Higher is usually better
Importance, interest, and credibility become stronger as the number rises.
This guide explains where the numbers come from, what they measure, and how to read them without technical jargon.
These scores are automated hints. They help you orient yourself quickly, but they do not replace reading the story and checking sources.
Importance, interest, and credibility become stronger as the number rises.
Manipulation and advertisement scores are warning signals. A higher number means more caution, not better quality.
0-30 is usually low, 40-60 is medium, and 70-100 is high. These ranges are guidance, not hard law.
Different parts of the product use different inputs, so the same kind of number on two screens does not always mean the same thing.
For a single news story, the system looks at the title, description, article text, and source information.

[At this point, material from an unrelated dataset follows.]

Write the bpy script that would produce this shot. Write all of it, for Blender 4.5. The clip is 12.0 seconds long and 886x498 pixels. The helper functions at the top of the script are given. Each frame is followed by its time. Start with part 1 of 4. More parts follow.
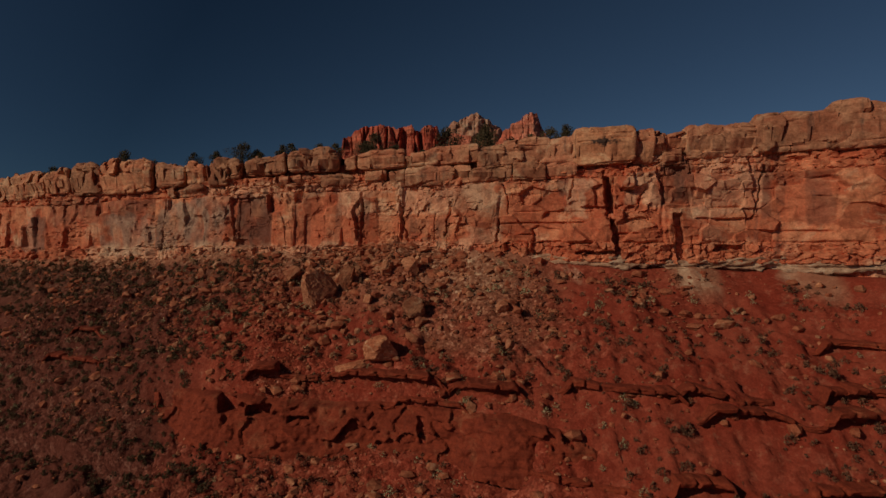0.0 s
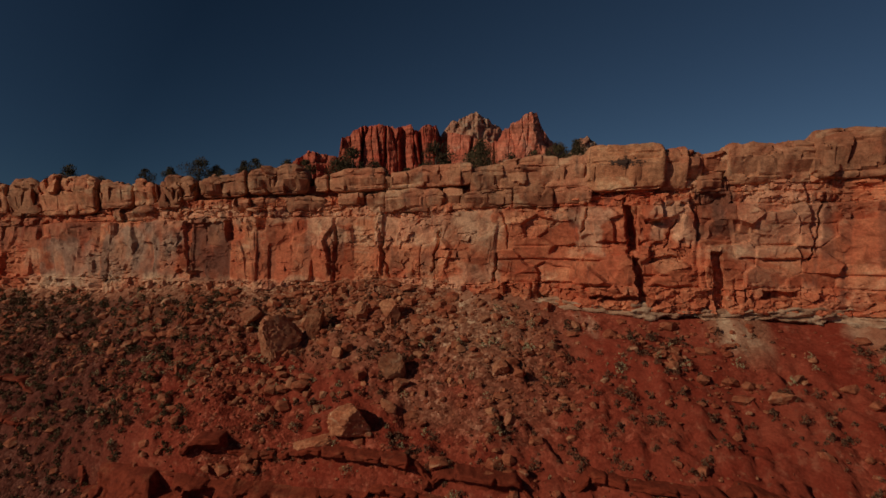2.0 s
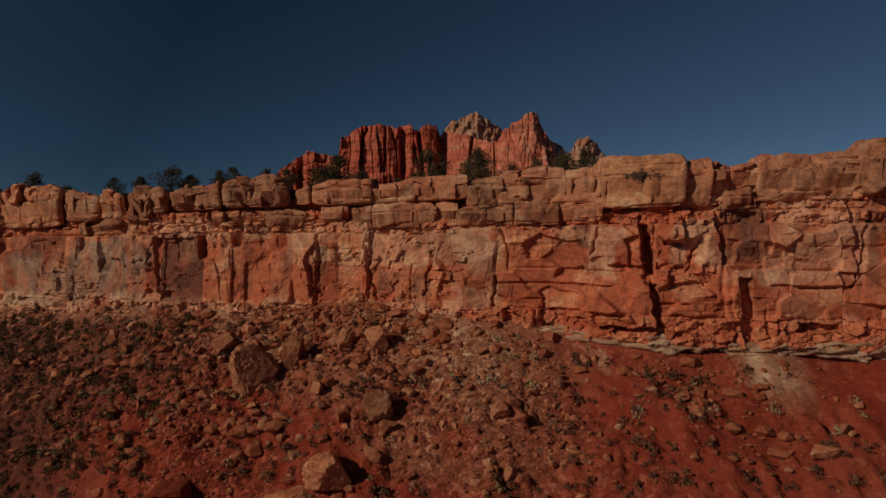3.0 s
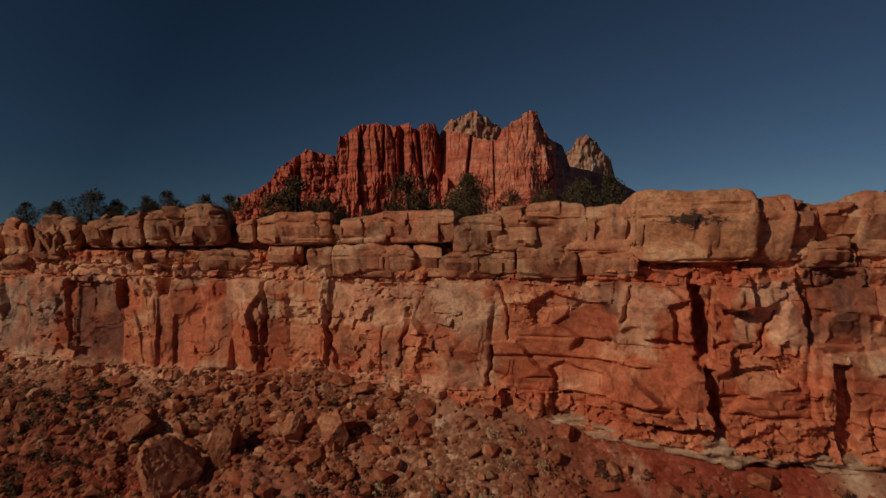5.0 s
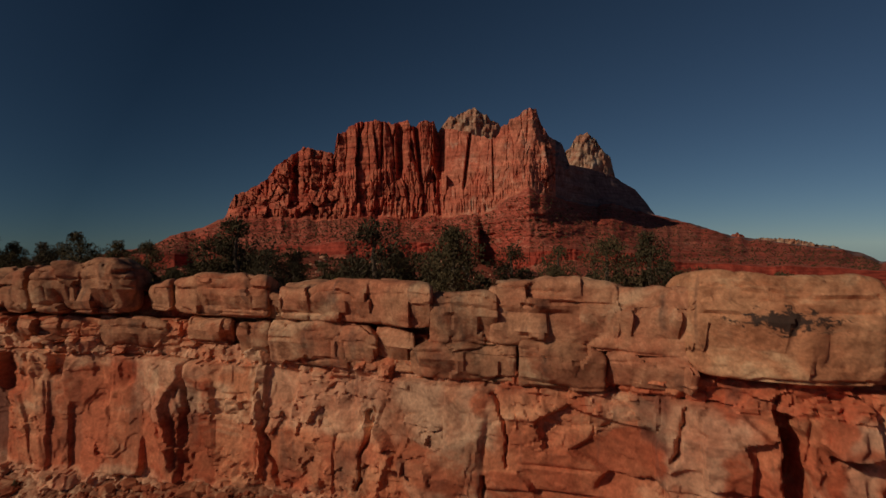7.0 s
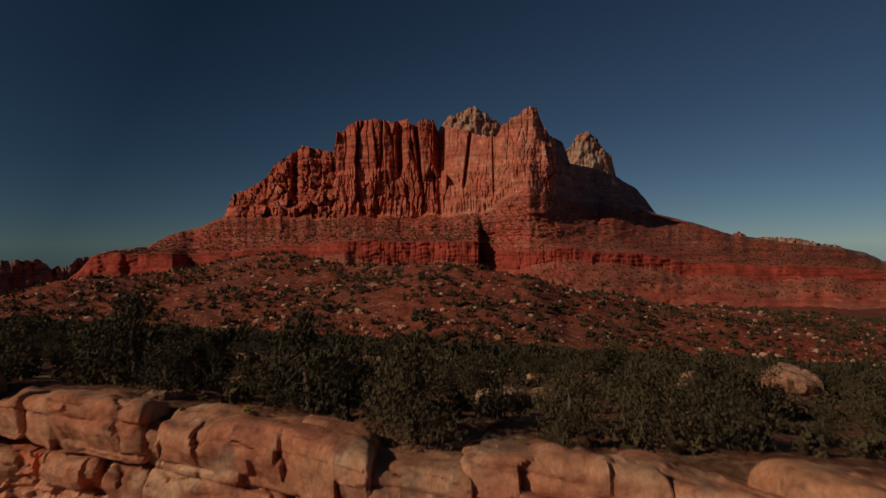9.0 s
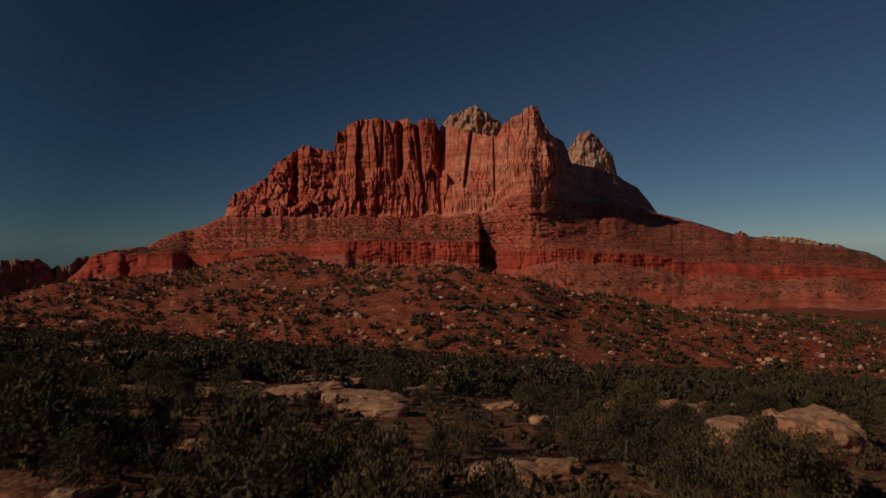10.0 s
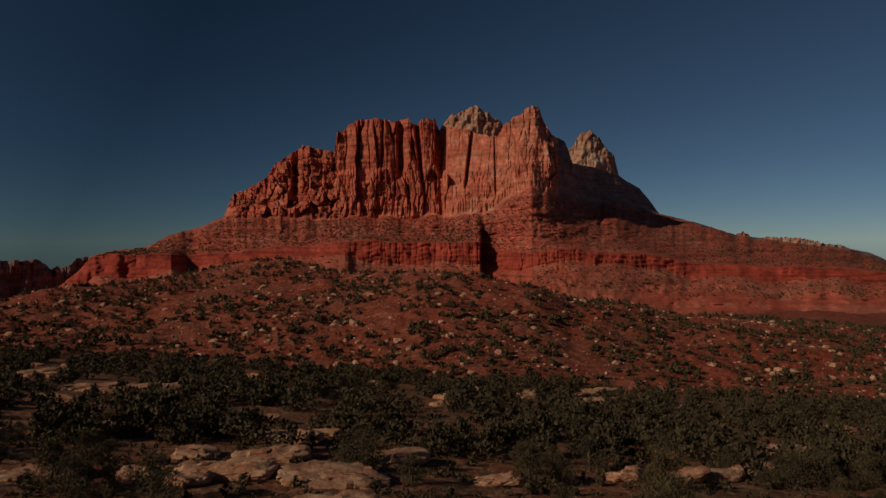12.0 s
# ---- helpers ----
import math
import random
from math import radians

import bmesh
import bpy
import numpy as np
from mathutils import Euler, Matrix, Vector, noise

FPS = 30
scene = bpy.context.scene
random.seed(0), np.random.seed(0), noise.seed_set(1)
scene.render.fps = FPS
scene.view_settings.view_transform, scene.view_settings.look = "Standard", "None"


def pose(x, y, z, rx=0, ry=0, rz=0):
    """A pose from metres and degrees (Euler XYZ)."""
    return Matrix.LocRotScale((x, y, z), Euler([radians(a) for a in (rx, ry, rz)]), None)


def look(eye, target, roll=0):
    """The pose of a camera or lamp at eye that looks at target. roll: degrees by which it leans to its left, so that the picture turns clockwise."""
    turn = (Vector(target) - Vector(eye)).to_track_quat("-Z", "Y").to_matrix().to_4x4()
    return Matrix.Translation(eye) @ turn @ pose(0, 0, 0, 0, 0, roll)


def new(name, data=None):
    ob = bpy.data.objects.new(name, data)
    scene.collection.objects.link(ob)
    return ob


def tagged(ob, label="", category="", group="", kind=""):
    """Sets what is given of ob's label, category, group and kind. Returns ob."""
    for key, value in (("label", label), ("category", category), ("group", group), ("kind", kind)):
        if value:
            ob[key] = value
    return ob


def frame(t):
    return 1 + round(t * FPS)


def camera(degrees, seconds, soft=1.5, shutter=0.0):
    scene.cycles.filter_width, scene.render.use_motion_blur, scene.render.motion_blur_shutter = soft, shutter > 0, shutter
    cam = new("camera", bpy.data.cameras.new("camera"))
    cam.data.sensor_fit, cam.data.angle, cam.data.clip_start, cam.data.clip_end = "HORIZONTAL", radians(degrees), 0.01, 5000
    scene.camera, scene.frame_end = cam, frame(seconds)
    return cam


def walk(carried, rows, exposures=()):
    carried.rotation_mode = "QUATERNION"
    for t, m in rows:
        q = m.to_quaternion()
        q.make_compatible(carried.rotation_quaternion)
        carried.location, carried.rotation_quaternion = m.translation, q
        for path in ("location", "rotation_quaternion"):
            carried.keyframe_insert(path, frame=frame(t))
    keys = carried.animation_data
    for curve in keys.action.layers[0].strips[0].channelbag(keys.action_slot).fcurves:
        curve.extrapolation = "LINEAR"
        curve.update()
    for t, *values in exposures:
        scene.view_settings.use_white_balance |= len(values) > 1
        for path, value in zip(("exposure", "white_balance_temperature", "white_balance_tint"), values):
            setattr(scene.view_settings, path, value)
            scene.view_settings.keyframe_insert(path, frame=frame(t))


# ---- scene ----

For fact-checks, it compares key claims with outside sources and evidence.
For an event, it combines several published articles about the same topic and calculates shared metrics.
For Pulse, it looks at the published news stream from the last 24 hours.
For event turbulence, it looks at how coverage around one event changes over the last 48 hours.
These scores belong to one published article. They are not the same thing as event-level or Pulse-level metrics.
An event groups multiple published articles about the same topic. These numbers describe the coverage around that topic, not just one story.
Pulse describes the overall news stream. It summarizes what is happening across published coverage during the last 24 hours.
The safest way to use the metrics is to read several numbers together instead of trusting one score alone.
The page should help you move faster, but it should also be honest about uncertainty.